Tunisie : dix après, la démocratie en panne ?

Dix ans après la révolution, la situation en Tunisie est explosive et la désillusion générale Depuis près d’un mois, des manifestations rassemblant des dizaines de milliers de personnes – en particulier des jeunes – sont organisées dans toutes les villes du pays. Les Tunisien.ne.s sont désespéré.e.s: le pays est à la dérive, au bord de la faillite économique, et la situation politique, sociale et sanitaire est grave. La pandémie de COVID-19 a précipité la crise et a fini par mettre le pays à genoux. Depuis le début des manifestations, l’Etat est inexistant et réprime violemment les contestations sociales. D’après la Ligue tunisienne des droits de l’Homme, près de 1.200 personnes ont été arbitrairement arrêtées, dont un tiers de mineur.e.s. Des cas de violences policières et de traitement dégradant ont été signalés.  

Depuis 2011, neuf chefs du Gouvernement et cinq Présidents de la République se sont succédé aux commandes de l’Etat, mais très peu de choses ont changé. Le pays s’enlise dans une crise politique sans précédent. Une guerre ouverte oppose actuellement le Président de la République et le Chef du Gouvernement, une nouvelle motion de censure contre le Président de l’Assemblée se prépare et il n’existe toujours pas de Cour constitutionnelle, seule instance habilitée à arbitrer les litiges entre les deux têtes de l’exécutif. Du fait de cette instabilité politique endémique, aucune vision stratégique, aucun plan de redressement et de développement, aucune réponse aux maux du pays ne peuvent être mis en place.  

Un blocage politique aux conséquences sociales désastreuses 

Les études publiées régulièrement par le Forum tunisien des droits économiques et sociaux sont alarmantes. Depuis 2011, chaque année, entre 50.000 et 100.000 enfants quittent l’école prématurément. Soit près de 750.000 jeunes en dix ans. En 2020, près de 13.000 personnes se sont embarquées sur des «bateaux de la mort», dont 342 femmes, 385 mineur.e.s accompagné.e.s et 1.400 mineur.e.s non accompagné.e.s. De même, la Tunisie a enregistré l’année dernière 235 cas de suicides ou tentatives de suicide, dont 30% ont concerné des jeunes entre 26 et 35 ans. 
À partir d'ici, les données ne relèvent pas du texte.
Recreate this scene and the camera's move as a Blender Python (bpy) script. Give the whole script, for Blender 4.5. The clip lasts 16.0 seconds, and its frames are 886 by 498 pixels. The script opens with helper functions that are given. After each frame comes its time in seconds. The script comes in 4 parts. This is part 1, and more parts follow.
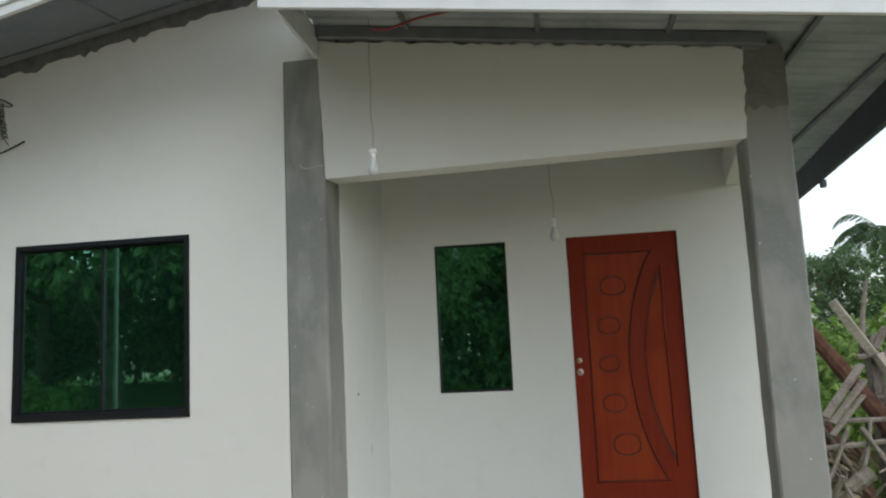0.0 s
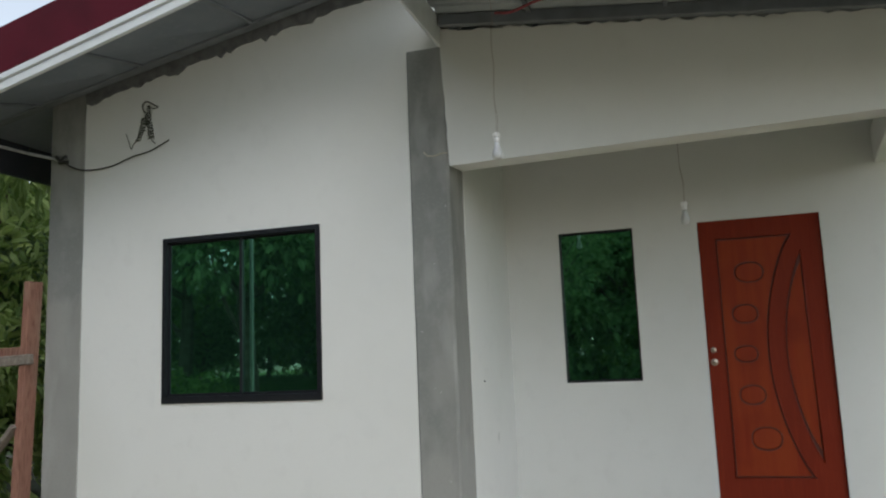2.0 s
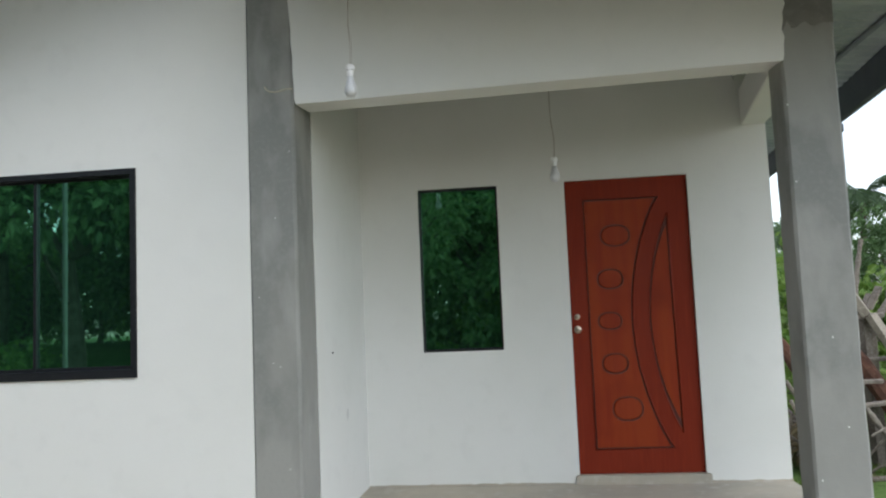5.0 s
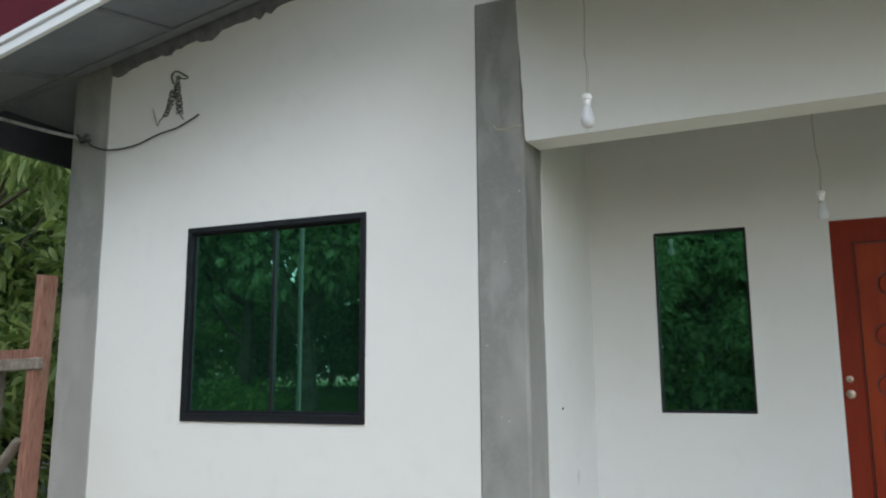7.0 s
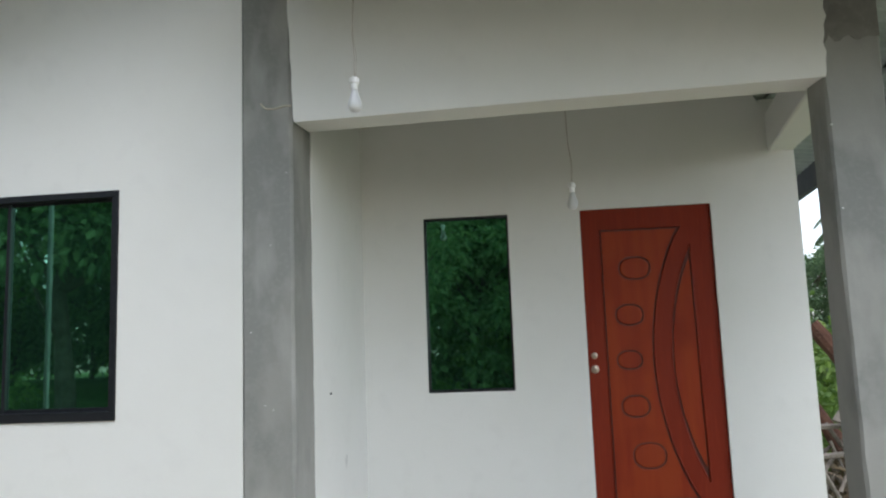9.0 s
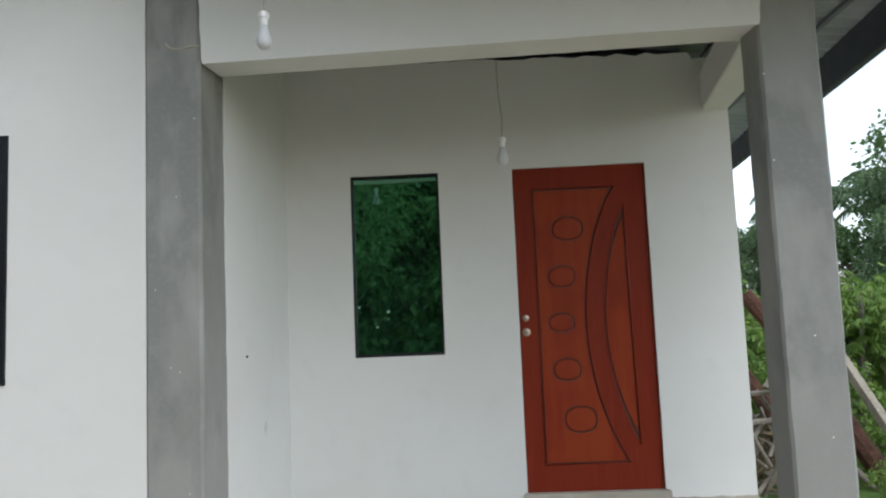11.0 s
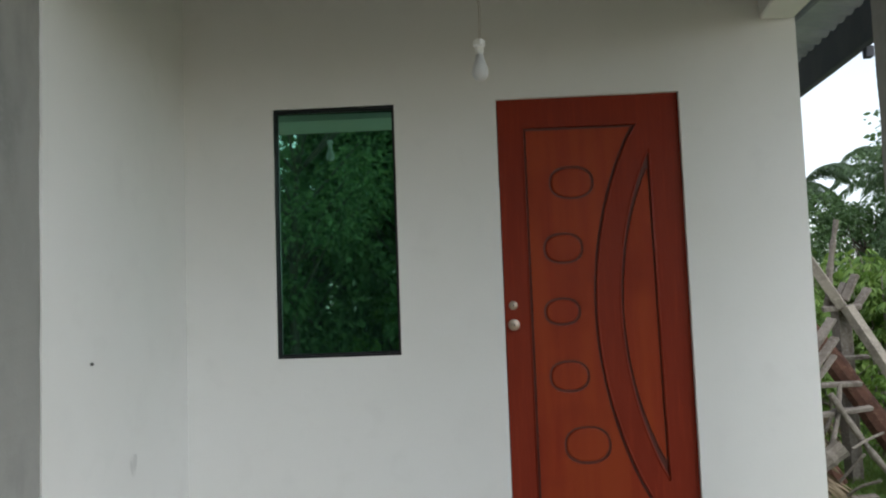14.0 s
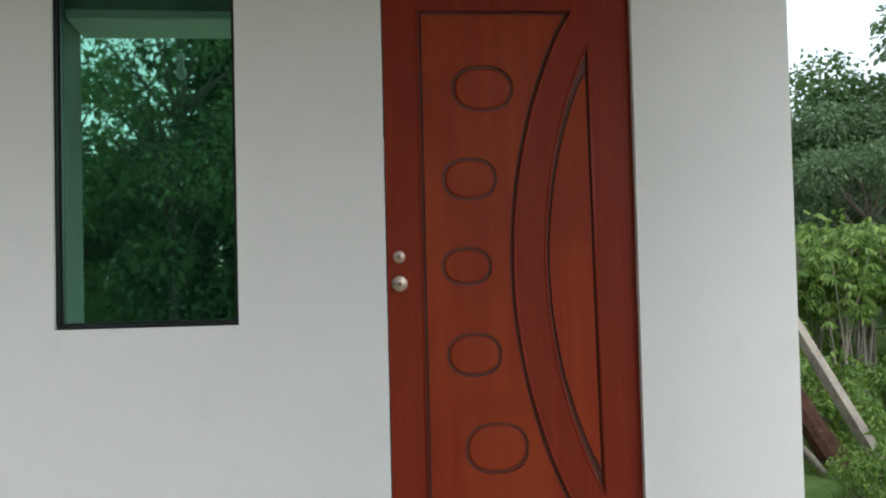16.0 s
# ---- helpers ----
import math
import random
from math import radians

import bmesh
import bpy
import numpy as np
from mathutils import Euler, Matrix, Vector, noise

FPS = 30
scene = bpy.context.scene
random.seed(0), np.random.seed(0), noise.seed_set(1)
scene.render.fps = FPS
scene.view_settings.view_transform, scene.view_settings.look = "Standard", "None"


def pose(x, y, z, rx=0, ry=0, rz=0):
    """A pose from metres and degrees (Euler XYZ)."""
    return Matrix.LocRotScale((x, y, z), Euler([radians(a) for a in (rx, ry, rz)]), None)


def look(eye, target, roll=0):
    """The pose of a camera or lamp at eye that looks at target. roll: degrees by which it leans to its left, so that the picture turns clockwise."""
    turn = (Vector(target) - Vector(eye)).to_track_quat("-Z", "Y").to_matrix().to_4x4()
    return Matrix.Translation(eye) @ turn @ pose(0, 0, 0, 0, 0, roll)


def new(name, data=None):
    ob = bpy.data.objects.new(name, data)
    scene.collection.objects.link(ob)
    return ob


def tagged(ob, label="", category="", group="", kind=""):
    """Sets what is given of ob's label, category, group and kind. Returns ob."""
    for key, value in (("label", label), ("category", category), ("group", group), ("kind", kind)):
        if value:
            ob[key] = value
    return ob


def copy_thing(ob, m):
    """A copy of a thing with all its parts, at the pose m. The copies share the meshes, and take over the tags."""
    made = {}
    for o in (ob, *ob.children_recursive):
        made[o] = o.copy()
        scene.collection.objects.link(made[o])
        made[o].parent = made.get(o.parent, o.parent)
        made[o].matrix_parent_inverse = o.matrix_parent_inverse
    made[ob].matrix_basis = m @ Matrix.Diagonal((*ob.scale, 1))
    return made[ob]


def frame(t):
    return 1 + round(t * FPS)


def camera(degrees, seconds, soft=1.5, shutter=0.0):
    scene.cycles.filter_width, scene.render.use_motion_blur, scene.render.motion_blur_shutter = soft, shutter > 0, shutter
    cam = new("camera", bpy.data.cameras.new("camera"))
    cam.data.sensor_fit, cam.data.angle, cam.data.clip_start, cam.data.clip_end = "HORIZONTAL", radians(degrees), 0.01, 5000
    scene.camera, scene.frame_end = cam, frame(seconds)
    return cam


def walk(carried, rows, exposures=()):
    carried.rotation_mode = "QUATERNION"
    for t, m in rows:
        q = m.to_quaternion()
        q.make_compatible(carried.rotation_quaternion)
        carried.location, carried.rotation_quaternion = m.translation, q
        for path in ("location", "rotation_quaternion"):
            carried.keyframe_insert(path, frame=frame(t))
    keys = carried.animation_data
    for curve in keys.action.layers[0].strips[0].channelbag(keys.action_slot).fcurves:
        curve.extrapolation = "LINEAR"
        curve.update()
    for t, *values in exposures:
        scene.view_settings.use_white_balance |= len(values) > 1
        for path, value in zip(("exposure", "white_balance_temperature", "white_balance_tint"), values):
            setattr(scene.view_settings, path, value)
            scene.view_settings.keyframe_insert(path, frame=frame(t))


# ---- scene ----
cam = camera(59.3, 16.0, soft=2.1)
PATH = [
    (0, (-0.058, -6.17, 1.202), (-0.353, -4.21, 1.473), -2.7),
    (0.5, (-0.083, -6.141, 1.179), (-0.421, -4.188, 1.443), -1.7),
    (1, (-0.112, -6.161, 1.18), (-0.439, -4.205, 1.441), -1.8),
    (1.5, (-0.106, -6.159, 1.16), (-0.469, -4.209, 1.416), -2.1),
    (2, (-0.106, -6.146, 1.128), (-0.697, -4.256, 1.408), -2.3),
    (2.5, (-0.114, -6.079, 1.159), (-0.849, -4.228, 1.345), -2.1),
    (3, (-0.206, -5.962, 1.179), (-0.679, -4.019, 1.239), -1.0),
    (3.2, (-0.21, -5.901, 1.15), (-0.523, -3.931, 1.283), -1.8),
    (5.3, (-0.227, -5.506, 1.162), (-0.439, -3.525, 1.336), -2.4),
    (5.5, (-0.213, -5.471, 1.149), (-0.406, -3.488, 1.327), -2.3),
    (6, (-0.304, -5.376, 1.154), (-0.697, -3.428, 1.385), -2.6),
    (6.5, (-0.397, -5.305, 1.168), (-1.026, -3.432, 1.475), -1.4),
    (7, (-0.399, -5.267, 1.16), (-1.154, -3.442, 1.478), -0.4),
    (7.5, (-0.408, -5.267, 1.155), (-1.209, -3.456, 1.436), -0.4),
    (8, (-0.42, -5.263, 1.137), (-1.198, -3.448, 1.448), -0.9),
    (8.5, (-0.381, -5.242, 1.154), (-0.855, -3.32, 1.44), -2.0),
    (9, (-0.328, -5.202, 1.172), (-0.556, -3.232, 1.435), -2.1),
    (9.5, (-0.297, -5.186, 1.154), (-0.48, -3.204, 1.351), -3.2),
    (10, (-0.289, -5.148, 1.142), (-0.417, -3.16, 1.317), -3.8),
    (10.2, (-0.263, -5.136, 1.124), (-0.387, -3.15, 1.326), -3.4),
    (12.3, (-0.211, -4.478, 1.071), (-0.275, -2.485, 1.23), -1.4),
    (12.5, (-0.183, -4.386, 1.088), (-0.279, -2.393, 1.213), -1.3),
    (13, (-0.202, -4.12, 1.111), (-0.225, -2.131, 1.317), -2.0),
    (13.5, (-0.31, -3.827, 1.09), (-0.182, -1.836, 1.228), -2.1),
    (14, (-0.142, -3.599, 1.129), (-0.216, -1.606, 1.272), -2.1),
    (14.5, (-0.192, -3.347, 1.096), (-0.183, -1.349, 1.192), -1.7),
    (15, (-0.182, -3.088, 1.043), (-0.063, -1.091, 1.064), -4.9),
    (15.5, (-0.049, -2.803, 1.214), (0.054, -0.811, 1.066), -2.6),
    (16, (-0.023, -2.569, 1.066), (0.138, -0.576, 1.121), -1.4),
]
EXPOSURES = ((0.0, 0.86, 6400, 5), (1.5, 0.68, 6350, 7), (2.0, 0.75, 6340, 6), (2.5, 1.12, 6250, 6), (3, 1.20, 6090, 7), (5.5, 1.08, 6200, 6),
             (7, 1.19, 6110, 7), (8.5, 1.22, 6180, 7), (10, 1.15, 6130, 8), (12.5, 1.03, 6290, 6), (14, 0.98, 6290, 7), (16, 1.23, 6320, 7))
walk(cam, [(t, look(eye, target, roll)) for t, eye, target, roll in PATH], EXPOSURES)

# ---- world and sun ----
world = bpy.data.worlds.new("overcast_sky")
scene.world = world
world.use_nodes = True
wn, wl = world.node_tree.nodes, world.node_tree.links
sky = wn.new("ShaderNodeTexSky")
sky.sky_type, sky.sun_disc = "NISHITA", False
sky.sun_elevation, sky.sun_rotation = radians(50), radians(150)
sky.air_density, sky.dust_density, sky.ozone_density = 1.0, 1.6, 1.0
haze = wn.new("ShaderNodeHueSaturation")
haze.inputs["Saturation"].default_value = 0.40
wl.new(sky.outputs["Color"], haze.inputs["Color"])
wl.new(haze.outputs["Color"], wn["Background"].inputs["Color"])
wn["Background"].inputs["Strength"].default_value = 0.15
sun = new("sun", bpy.data.lights.new("sun", "SUN"))
sun.data.energy, sun.data.angle, sun.data.color = 0.12, radians(60), (0.97, 0.99, 1.0)
sun.matrix_world = look((3.0, -6.0, 8.0), (0, 0, 0))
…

Ces chiffres révèlent un désespoir profond et un manque de perspectives qui ont été aggravés par la pandémie de COVID19. La dette publique et les prix à la consommation continuent à augmenter, tout comme le chômage qui a atteint 17,4% au dernier trimestre 2020. Le pouvoir d’achat et les investissements baissent.  

 Dans ce contexte, le risque que court le pays serait le chaos, car, contrairement à 2011 où les manifestations populaires étaient dirigées contre la dictature, le pays est aujourd’hui en démocratie. Dès lors, si la colère populaire n’est pas jugulée et si des réponses concrètes à la détresse sociale ne sont pas apportées rapidement, le pays risque d’être entrainé dans des dérives violentes. Ce risque est d’ailleurs accru par un climat politique marqué par la violence, la corruption et par une dérive sécuritaire accentuée par le fait que la Tunisie est entourée de pays où des groupes armés sont actifs.